June traces the evolution of a child in cyberspace and will feature more conventional platforming elements. The game unpacks the artist’s journey of self-discovery, using everything from direct artwork scans and digital reproductions to hints of textures and visual Easter eggs. It’s also forged new connections between the game designers and the artists whose work is being featured. One of the team’s biggest inspirations is the performance artist Zhang Huan, who was part of Beijing’s avant-garde East Village art community — a photograph of his discomforting piece 12 Square Meters is part of the Dslcollection. The character of June will endure her own version of Zhang’s grueling performance, with his blessing. “[Zhang] is super open,” says Segal. “He’s the one who’s actually encouraging us to think more and more outside the box.”
But it’s virtual reality where Levy seems most comfortable — he uses it at home, and it’s easy on his hands. It’s the most intuitive way to dip into the future while “staying human,” something that Levy believes will be the most difficult thing to do in a metaverse where millions of users interact in thousands of different ways. It’s even more vital to stay human as our current reality veers into dystopia. “If you look at what’s happening all over the world, the world is looking a little bit like 1984,” he muses. “We have to bring back humanism in the core of all technologies… and the best way to do that is through culture, through art, and I do believe that more and more, art can be a way to counterbalance this new world which we’re entering.”
With his old Second Life collaborators Lily and Honglei, Levy is now working on an ambitious VR project to re-create the East Village, where several of Dslcollection’s artists honed their craft. Lily and Honglei considered several platforms for the VR Art Village: VRchat, Sinespace, and Second Life / Linden Lab’s Sansar, eventually going with Sansar for its capability to host several hundred people at the same time.
A short clip of the project shows a semi-armored virtual avatar jogging around a rural village on a cloudy evening. An abandoned cement factory looms large in the background. Players will be able to take part in events, watch live performances, and meet artists in the space. There’s even a transport system to get around. There will be artists’ workshops and storefronts — a barbershop and a bookstore — and a countryside school that houses a cinema, stemming from Lily and Honglei’s memories of growing up in Beijing.
Beyond bringing the fine art world into one small corner of the metaverse, the VR Art Village is also a living homage to one of the significant periods in Chinese contemporary art history, of which little historical material survived. “To everyone’s surprise, systemic documentation about 1980s and 1990s society in China is surprisingly scarce and scattered, you just can’t find things,” says Lily. Born from the 1989 Tiananmen Square protests, the East Village was a short-lived haven for political discourse through art in a particularly volatile era. “I think if we can provide the social context for the Dslcollection, that will be something special,” Lily says. “When you look at artwork in museums and galleries, they’ve somehow lost context with the society and environment which produced or influenced those artworks.”

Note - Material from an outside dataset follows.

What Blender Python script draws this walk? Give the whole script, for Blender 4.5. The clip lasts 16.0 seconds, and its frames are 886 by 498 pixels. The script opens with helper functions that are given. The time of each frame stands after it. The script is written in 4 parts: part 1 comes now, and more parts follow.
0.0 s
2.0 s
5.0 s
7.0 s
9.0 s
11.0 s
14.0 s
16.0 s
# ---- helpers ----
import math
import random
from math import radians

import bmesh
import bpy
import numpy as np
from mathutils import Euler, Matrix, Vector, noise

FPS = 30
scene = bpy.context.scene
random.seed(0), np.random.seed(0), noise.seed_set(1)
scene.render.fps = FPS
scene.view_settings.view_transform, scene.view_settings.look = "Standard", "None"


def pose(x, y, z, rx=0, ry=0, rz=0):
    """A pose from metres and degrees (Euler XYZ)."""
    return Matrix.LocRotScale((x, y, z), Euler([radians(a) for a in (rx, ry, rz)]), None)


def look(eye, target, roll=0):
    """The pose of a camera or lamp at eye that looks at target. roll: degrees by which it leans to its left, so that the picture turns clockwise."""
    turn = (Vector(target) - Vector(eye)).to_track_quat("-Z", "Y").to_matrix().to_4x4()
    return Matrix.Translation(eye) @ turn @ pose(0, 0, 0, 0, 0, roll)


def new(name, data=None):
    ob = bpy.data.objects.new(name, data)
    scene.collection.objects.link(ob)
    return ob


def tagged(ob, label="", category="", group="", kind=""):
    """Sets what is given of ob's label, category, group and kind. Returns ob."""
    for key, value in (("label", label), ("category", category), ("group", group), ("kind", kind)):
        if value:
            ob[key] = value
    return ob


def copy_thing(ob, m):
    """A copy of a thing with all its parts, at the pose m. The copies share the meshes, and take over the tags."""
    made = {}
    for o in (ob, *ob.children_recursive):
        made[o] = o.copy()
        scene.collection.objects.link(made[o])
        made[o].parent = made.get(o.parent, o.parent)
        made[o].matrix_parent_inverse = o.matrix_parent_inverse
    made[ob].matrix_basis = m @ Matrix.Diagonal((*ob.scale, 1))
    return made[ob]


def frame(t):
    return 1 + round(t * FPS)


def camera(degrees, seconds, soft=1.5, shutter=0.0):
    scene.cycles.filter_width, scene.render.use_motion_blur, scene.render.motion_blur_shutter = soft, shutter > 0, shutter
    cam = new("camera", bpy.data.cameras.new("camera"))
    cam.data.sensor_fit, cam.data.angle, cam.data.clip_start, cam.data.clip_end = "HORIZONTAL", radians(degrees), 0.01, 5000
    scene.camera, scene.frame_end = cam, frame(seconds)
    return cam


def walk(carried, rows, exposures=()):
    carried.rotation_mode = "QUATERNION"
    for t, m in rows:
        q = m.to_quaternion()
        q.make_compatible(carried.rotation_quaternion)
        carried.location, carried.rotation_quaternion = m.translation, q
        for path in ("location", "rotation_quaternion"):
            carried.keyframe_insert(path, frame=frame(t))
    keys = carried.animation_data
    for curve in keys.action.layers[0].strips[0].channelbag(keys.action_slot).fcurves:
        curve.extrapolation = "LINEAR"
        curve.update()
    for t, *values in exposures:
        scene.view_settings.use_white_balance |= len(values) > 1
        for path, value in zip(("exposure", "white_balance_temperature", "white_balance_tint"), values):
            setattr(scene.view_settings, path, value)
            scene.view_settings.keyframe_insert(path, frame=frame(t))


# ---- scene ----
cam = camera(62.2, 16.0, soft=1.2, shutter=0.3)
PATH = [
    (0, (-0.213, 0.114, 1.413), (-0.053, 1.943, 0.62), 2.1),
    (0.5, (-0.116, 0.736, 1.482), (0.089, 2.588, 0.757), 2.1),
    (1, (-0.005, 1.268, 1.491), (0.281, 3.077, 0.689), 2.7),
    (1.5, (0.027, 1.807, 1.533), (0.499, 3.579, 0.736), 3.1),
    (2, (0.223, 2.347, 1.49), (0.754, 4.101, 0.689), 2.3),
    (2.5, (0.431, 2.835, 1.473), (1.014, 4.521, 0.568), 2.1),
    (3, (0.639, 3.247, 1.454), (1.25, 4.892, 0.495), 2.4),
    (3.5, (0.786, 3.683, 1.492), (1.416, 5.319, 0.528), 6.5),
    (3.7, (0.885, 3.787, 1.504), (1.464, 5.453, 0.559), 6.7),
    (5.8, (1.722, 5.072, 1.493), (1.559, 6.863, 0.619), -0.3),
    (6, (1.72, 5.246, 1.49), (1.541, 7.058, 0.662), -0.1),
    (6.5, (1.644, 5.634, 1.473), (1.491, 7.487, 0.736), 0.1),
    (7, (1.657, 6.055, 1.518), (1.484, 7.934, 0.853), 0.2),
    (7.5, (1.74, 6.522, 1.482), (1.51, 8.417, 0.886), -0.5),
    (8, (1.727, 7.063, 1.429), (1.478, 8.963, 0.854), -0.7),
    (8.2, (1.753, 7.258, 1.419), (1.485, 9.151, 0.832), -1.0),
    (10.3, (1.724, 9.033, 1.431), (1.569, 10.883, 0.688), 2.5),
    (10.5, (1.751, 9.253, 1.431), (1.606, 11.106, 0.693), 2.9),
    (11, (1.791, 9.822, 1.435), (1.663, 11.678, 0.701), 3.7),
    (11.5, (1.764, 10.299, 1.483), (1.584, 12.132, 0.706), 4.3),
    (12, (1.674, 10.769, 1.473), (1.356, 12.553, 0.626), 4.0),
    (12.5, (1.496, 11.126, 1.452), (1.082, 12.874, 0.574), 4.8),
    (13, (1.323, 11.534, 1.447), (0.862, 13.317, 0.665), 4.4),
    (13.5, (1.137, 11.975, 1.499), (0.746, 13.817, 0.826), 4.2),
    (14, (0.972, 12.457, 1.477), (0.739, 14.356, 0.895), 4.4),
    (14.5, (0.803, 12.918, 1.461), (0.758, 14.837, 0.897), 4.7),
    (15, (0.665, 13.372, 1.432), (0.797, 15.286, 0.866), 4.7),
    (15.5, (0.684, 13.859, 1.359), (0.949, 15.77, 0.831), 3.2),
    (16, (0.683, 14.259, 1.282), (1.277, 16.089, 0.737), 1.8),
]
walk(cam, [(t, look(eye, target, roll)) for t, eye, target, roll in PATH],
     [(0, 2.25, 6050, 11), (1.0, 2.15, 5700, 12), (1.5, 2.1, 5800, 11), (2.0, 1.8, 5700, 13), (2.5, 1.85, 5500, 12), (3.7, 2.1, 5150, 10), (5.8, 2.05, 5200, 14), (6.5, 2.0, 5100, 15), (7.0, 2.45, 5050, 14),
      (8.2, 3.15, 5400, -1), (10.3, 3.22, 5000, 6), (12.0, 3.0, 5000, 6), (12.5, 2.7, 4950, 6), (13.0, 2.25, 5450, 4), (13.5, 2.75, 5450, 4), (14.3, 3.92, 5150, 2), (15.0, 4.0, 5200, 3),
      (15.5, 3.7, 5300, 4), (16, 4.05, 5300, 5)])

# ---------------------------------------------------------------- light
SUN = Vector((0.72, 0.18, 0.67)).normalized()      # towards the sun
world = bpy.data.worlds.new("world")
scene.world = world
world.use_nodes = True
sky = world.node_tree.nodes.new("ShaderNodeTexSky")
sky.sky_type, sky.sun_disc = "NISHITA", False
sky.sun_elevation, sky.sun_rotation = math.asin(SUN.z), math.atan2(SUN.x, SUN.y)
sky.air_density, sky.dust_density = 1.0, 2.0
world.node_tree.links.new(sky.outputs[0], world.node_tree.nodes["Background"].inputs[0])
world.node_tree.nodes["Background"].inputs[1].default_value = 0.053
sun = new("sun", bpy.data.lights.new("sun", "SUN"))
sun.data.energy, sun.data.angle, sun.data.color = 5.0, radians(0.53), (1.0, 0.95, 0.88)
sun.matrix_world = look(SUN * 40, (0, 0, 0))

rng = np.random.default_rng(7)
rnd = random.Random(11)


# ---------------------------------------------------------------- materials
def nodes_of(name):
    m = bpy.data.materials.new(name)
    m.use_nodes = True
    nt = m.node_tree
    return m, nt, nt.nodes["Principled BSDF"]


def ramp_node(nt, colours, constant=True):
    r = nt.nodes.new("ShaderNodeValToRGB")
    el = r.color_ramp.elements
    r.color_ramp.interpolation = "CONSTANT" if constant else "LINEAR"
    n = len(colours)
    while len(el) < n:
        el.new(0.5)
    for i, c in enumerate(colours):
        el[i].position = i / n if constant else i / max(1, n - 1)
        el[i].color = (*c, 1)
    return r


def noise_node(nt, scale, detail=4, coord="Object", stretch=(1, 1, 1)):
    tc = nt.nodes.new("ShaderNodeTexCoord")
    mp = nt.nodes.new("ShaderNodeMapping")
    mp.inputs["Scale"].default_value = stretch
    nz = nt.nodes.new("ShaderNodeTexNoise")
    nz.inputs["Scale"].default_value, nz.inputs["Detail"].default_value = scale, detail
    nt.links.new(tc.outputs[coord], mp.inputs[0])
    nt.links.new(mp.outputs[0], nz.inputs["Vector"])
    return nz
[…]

The designers are also opening up the village to the Grand Palais, which will have a sculpture garden for their collection. The ultimate plan is to keep adding more spaces and connect them together, and Lily eventually hopes to include the art community in New York. “This platform is a bit like the game of Fortnite,” says Levy. “I think this will be the next level, and we will release this platform by the end of the year.” Lily estimates that the village is about 70 percent complete; they’re just waiting for the art to arrive.
Of course, art games and virtual reality experiments are not new. Independent designers have been working on their craft for years, often without the resources available to larger studios. But Levy’s enthusiastic embrace of games — small, experimental games made by tiny two-person teams — is a beacon for more artists and collectors to meaningfully participate in our shared digital universe, using the language of our times.
So far, popular perceptions of the metaverse are so vast, so intimidating, that only billion-dollar corporations like Facebook or Epic could afford to develop and implement the necessary infrastructure. As a distinctly commercial space, Fortnite lets all our favorite celebrities and brands hang out together, from the Marvel Cinematic Universe and Star Wars to the NFL and Major Lazer. At the end of the day, it’s all business — a business that will continue to thrive on gimmicks and cultural capital. But however our impending metaverse unfolds, it won’t be one monolithic, monocultural world.
“There’s always a bleak vision of how capitalists can manipulate things, but I still think there are some opportunities… like for Sylvain, a patron, to work with artists and designers like us, and to generate something interesting,” says Kwan. “Of course, the scale is much smaller, but I think they can still be interesting collaborations that make things work in between those two worlds.”
There’s plenty of room for artists to bring truth and empathy, even within the confines of a corporate or capitalistic world; some might even argue it’s an artist’s duty. “[The metaverse] at the same time is a real and an imaginary place, because what we consider the metaverse or cyberspace, at the end of the day, it’s a mythical land,” says Segal. “It’s a fictional place that we have created to give meaning to our times, and in the practical sense… it will never be a centralized system, but it will have pockets of resistance.”
For now, Levy’s vision for the family collection is an adventurous new conduit between fine art and games. He’s very happy if what he does encourages other art collectors to go into games and VR, not for the money, but to create humanistic experiences and bring fresh experimentation to a notoriously profit-driven space. “I’ve only had one principle,” he says. “It’s better to have a shop in the street where there are many shops, than in a street where nobody is. But we have to be the best shop in the street.”